- **Data extract**:
··········

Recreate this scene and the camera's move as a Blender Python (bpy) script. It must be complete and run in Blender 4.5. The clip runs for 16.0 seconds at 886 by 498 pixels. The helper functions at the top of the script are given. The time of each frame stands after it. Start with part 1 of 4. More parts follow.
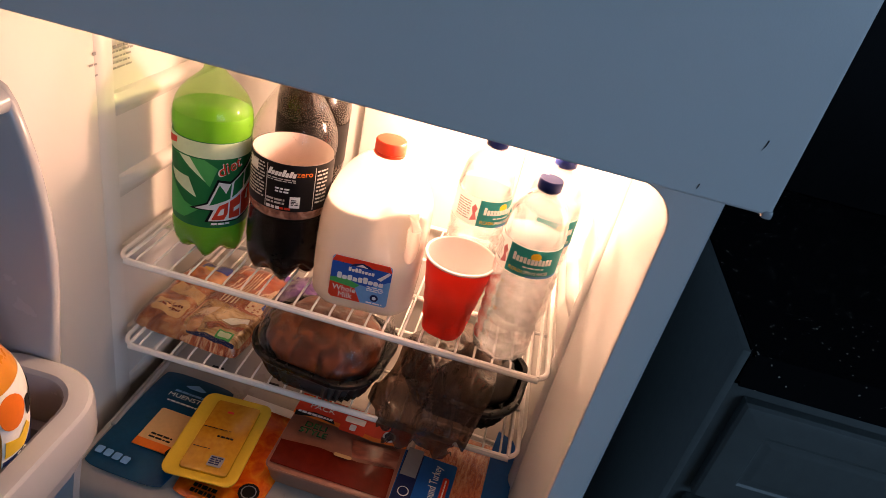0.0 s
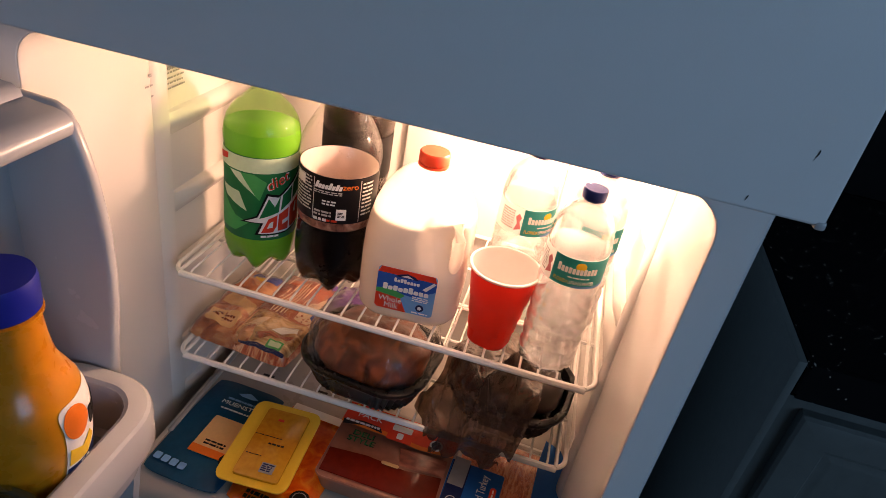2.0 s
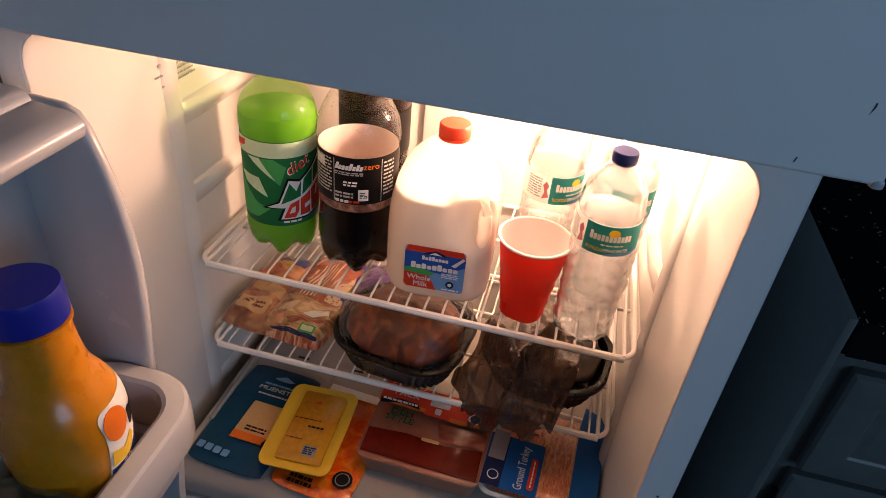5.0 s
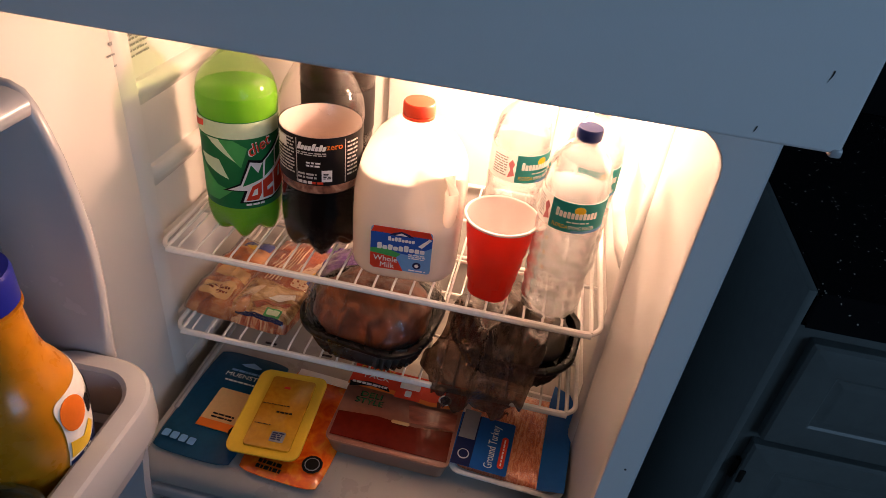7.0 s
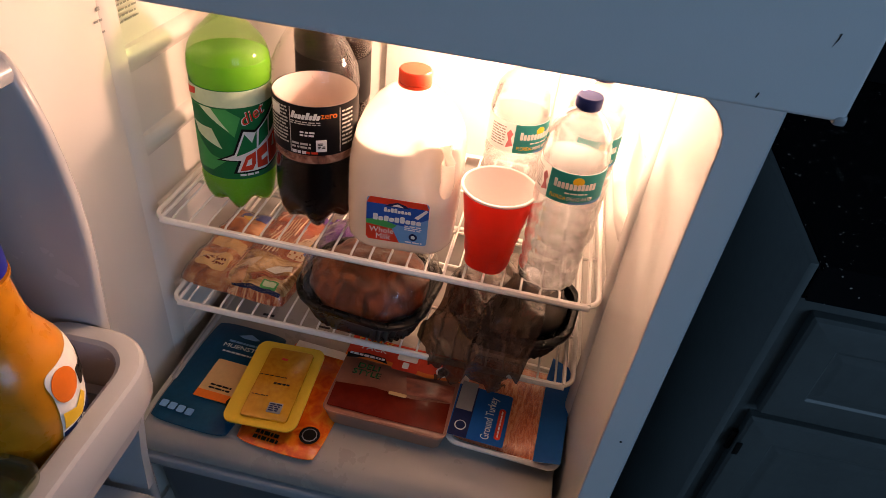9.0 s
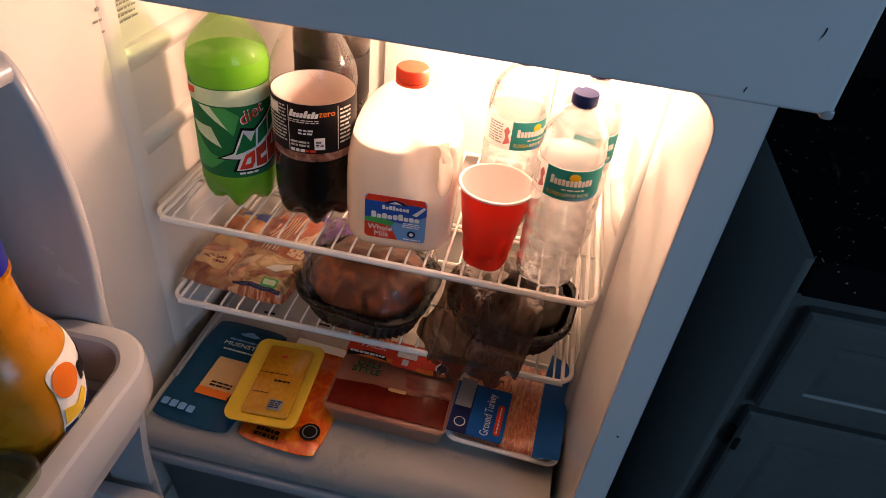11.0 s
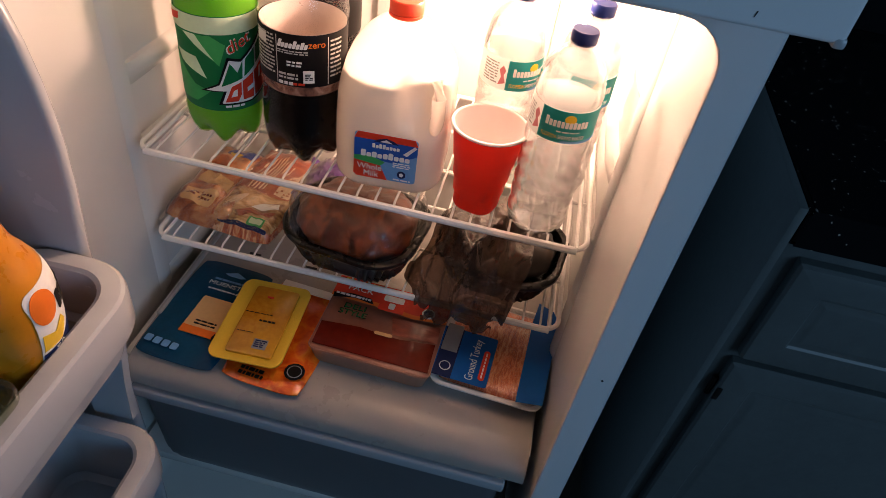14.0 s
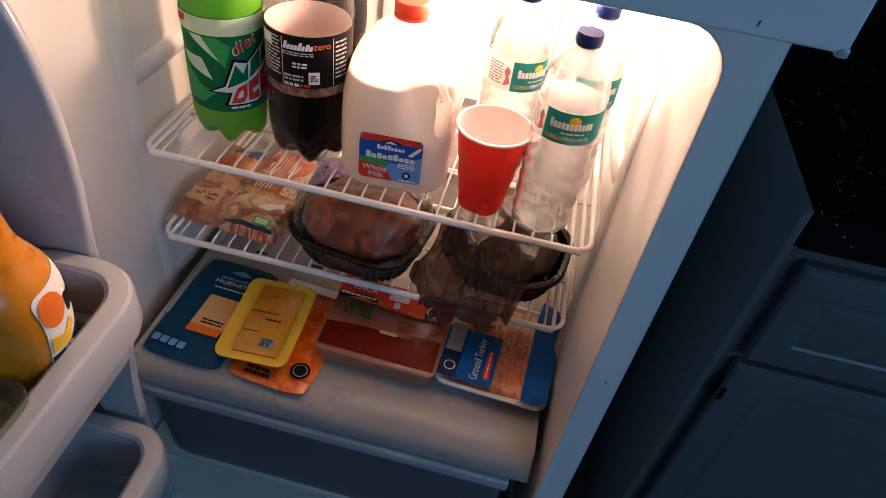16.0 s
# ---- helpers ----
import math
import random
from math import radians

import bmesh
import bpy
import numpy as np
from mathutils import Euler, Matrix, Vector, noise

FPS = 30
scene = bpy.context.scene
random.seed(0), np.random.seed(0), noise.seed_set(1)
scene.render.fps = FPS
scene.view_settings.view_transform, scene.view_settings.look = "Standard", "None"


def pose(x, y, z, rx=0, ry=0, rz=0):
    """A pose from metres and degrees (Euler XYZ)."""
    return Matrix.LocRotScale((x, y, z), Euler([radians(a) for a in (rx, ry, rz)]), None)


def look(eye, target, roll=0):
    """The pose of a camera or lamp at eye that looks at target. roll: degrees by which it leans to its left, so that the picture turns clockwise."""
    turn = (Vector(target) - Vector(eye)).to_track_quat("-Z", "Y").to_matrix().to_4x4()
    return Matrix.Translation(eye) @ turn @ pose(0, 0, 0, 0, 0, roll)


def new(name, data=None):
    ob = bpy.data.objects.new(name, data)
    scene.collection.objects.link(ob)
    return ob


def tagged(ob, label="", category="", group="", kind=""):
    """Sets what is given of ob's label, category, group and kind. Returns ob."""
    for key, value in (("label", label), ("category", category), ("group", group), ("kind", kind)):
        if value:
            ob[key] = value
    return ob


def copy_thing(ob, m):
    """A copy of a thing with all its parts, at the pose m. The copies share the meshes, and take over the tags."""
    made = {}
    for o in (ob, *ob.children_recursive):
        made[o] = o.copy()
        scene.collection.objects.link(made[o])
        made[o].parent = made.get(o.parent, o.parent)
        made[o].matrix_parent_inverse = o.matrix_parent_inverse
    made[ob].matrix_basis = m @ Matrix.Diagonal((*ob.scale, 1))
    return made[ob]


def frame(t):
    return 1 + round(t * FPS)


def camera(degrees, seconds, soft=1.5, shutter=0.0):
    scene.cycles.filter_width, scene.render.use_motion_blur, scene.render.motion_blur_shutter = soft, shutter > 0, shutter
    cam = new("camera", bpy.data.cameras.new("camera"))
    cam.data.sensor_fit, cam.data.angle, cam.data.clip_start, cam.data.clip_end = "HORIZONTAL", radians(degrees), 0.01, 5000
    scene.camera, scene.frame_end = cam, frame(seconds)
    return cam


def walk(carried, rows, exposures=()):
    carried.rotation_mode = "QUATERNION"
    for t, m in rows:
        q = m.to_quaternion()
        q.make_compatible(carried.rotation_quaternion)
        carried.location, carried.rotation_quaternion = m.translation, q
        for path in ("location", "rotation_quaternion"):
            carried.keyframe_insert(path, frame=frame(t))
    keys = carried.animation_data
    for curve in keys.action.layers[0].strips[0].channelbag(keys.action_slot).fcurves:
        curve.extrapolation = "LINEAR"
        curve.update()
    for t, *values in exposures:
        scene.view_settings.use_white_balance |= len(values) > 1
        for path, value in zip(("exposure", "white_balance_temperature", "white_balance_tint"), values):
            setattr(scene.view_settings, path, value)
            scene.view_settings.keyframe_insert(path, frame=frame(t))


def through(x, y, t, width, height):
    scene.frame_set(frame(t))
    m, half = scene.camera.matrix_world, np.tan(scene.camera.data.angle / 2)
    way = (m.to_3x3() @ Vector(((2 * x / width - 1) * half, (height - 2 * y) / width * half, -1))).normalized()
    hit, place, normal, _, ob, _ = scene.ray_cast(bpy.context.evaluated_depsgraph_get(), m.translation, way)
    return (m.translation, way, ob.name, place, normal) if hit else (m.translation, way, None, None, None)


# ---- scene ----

··········

Exclude the pictures, and transcribe all of the material exactly.

- **Task answer**:
Recreate this scene and the camera's move as a Blender Python (bpy) script. It must be complete and run in Blender 4.5. The clip runs for 16.0 seconds at 886 by 498 pixels. The helper functions at the top of the script are given. The time of each frame stands after it. Start with part 1 of 4. More parts follow.
0.0 s
2.0 s
5.0 s
7.0 s
9.0 s
11.0 s
14.0 s
16.0 s
# ---- helpers ----
import math
import random
from math import radians

import bmesh
import bpy
import numpy as np
from mathutils import Euler, Matrix, Vector, noise

FPS = 30
scene = bpy.context.scene
random.seed(0), np.random.seed(0), noise.seed_set(1)
scene.render.fps = FPS
scene.view_settings.view_transform, scene.view_settings.look = "Standard", "None"


def pose(x, y, z, rx=0, ry=0, rz=0):
    """A pose from metres and degrees (Euler XYZ)."""
    return Matrix.LocRotScale((x, y, z), Euler([radians(a) for a in (rx, ry, rz)]), None)


def look(eye, target, roll=0):
    """The pose of a camera or lamp at eye that looks at target. roll: degrees by which it leans to its left, so that the picture turns clockwise."""
    turn = (Vector(target) - Vector(eye)).to_track_quat("-Z", "Y").to_matrix().to_4x4()
    return Matrix.Translation(eye) @ turn @ pose(0, 0, 0, 0, 0, roll)


def new(name, data=None):
    ob = bpy.data.objects.new(name, data)
    scene.collection.objects.link(ob)
    return ob


def tagged(ob, label="", category="", group="", kind=""):
    """Sets what is given of ob's label, category, group and kind. Returns ob."""
    for key, value in (("label", label), ("category", category), ("group", group), ("kind", kind)):
        if value:
            ob[key] = value
    return ob


def copy_thing(ob, m):
    """A copy of a thing with all its parts, at the pose m. The copies share the meshes, and take over the tags."""
    made = {}
    for o in (ob, *ob.children_recursive):
        made[o] = o.copy()
        scene.collection.objects.link(made[o])
        made[o].parent = made.get(o.parent, o.parent)
        made[o].matrix_parent_inverse = o.matrix_parent_inverse
    made[ob].matrix_basis = m @ Matrix.Diagonal((*ob.scale, 1))
    return made[ob]


def frame(t):
    return 1 + round(t * FPS)


def camera(degrees, seconds, soft=1.5, shutter=0.0):
    scene.cycles.filter_width, scene.render.use_motion_blur, scene.render.motion_blur_shutter = soft, shutter > 0, shutter
    cam = new("camera", bpy.data.cameras.new("camera"))
    cam.data.sensor_fit, cam.data.angle, cam.data.clip_start, cam.data.clip_end = "HORIZONTAL", radians(degrees), 0.01, 5000
    scene.camera, scene.frame_end = cam, frame(seconds)
    return cam


def walk(carried, rows, exposures=()):
    carried.rotation_mode = "QUATERNION"
    for t, m in rows:
        q = m.to_quaternion()
        q.make_compatible(carried.rotation_quaternion)
        carried.location, carried.rotation_quaternion = m.translation, q
        for path in ("location", "rotation_quaternion"):
            carried.keyframe_insert(path, frame=frame(t))
    keys = carried.animation_data
    for curve in keys.action.layers[0].strips[0].channelbag(keys.action_slot).fcurves:
        curve.extrapolation = "LINEAR"
        curve.update()
    for t, *values in exposures:
        scene.view_settings.use_white_balance |= len(values) > 1
        for path, value in zip(("exposure", "white_balance_temperature", "white_balance_tint"), values):
            setattr(scene.view_settings, path, value)
            scene.view_settings.keyframe_insert(path, frame=frame(t))


def through(x, y, t, width, height):
    scene.frame_set(frame(t))
    m, half = scene.camera.matrix_world, np.tan(scene.camera.data.angle / 2)
    way = (m.to_3x3() @ Vector(((2 * x / width - 1) * half, (height - 2 * y) / width * half, -1))).normalized()
    hit, place, normal, _, ob, _ = scene.ray_cast(bpy.context.evaluated_depsgraph_get(), m.translation, way)
    return (m.translation, way, ob.name, place, normal) if hit else (m.translation, way, None, None, None)


# ---- scene ----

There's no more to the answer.